An excellent question, whatever our individual views it was indeed something and something significant in effort, presence, and especially action.Because the English word for nation and even country is very broad, I hold the CSA was nation or country. The only thing it was not was an international person with recognition.
Look forward to a discussion on this.
Along your lines, I think nation and country are indeed very broad terms that might fit. Though I might personally use a narrower definition of nation or country on the grounds of being more useful.
In which case I would propose a comparison. If the US lost the American Revolution and re-submitted, would we still think of the "United States of America" as a Nation, just a failed rebellion, etc?
Depending on the answer to that question I would most concisely label the Confederacy as either
a) An attempted Nation
b) A failed Nation
Personally I would lean towards a (though understand b as a possible fit also).
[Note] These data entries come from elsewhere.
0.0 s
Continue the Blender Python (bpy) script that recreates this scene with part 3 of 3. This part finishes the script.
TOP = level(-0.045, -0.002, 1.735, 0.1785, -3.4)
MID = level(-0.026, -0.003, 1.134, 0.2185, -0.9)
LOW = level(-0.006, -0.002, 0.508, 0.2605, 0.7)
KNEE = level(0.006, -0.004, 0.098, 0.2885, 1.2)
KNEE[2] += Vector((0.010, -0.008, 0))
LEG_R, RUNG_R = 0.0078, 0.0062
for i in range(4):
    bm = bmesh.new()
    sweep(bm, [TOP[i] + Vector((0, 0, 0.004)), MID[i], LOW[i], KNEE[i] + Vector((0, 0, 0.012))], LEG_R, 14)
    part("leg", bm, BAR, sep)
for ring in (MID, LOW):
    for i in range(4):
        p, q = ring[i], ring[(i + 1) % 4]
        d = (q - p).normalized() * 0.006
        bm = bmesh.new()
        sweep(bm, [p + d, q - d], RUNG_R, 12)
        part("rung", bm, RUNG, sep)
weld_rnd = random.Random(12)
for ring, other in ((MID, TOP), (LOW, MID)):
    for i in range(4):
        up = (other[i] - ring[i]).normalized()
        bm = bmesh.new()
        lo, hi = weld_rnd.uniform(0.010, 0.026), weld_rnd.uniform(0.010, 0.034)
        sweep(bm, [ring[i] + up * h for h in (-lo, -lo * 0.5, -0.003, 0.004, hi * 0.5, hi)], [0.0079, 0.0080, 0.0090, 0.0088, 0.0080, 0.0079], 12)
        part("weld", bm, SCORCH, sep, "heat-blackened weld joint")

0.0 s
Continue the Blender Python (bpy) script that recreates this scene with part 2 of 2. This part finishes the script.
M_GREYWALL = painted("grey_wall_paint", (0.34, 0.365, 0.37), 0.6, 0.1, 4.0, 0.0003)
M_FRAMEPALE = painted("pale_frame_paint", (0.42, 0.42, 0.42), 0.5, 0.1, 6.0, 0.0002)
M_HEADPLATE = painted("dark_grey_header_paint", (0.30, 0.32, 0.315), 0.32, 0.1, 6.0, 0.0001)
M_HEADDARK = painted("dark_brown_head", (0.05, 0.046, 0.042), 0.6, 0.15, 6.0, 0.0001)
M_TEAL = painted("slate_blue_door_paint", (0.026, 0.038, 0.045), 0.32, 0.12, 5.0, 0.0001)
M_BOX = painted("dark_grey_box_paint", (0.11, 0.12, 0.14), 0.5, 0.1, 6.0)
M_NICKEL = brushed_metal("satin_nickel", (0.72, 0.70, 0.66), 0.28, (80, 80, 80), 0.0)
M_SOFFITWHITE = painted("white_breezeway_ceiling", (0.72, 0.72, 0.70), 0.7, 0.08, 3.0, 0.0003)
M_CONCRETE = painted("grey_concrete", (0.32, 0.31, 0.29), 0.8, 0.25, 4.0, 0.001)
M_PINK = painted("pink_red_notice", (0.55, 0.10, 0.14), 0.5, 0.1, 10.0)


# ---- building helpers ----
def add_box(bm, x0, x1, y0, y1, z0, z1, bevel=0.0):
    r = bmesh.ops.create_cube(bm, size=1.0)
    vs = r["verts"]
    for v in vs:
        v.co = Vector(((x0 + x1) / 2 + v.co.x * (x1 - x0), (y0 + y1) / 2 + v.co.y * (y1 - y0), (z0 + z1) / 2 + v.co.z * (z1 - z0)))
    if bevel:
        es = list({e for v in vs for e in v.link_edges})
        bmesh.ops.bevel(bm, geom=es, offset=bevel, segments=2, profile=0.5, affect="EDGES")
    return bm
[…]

I think a more useful definition of a "Nation" or a "Country" is something that must meet some more specific narrowing specifications. Probably one of these:
1) It exists outside of wartime, basically it can be observed as a "nation" as a peacetime entity for a certainly length of time, say for at least a year or so outside of major military conflict (but also existed in total for something longer as well).
2) It exists and sustains for a certain length of time, probably at least 10+ years. In this case it wouldn't have qualified under #1, so an alleged Nation that started in war and ever only existed in war is more of a military entity rather than a Nation IMHO.
3) Recognition as a Nation from the Nation it split from.
4) Recognition as a Nation from multiple key Nations. So it's home Nation denies it, but it's peers or superiors in relevant international context recognize it.
Basically meeting a subset of requirements I'm not listing here... such as size, believable government organized, etc. Then it must meet at least one of these preconditions before before it grows from a "Rebellion" or one of many terms applied to a military organization or other political organization into an actual Nation.
Sustained rebellions are indeed a thing and we don't consider all of them "Nations" despite their claims. I think if the Confederacy is a "nation" from the more specific context that means many other entities were/are indeed Nations and that creates a lot of noise and then forces us to define a subset of Nations that fit my parameters within that overly broad category (basically the actual useful definition of Nation in how we typically think of it).
Again if one says it was a nation then it was a failed nation. On the other end it really was a Rebellion or again some other term applied to an organization of it's type, then I personally prefer "attempted nation" since I feel it's a bit more positive and communicates the aspiration.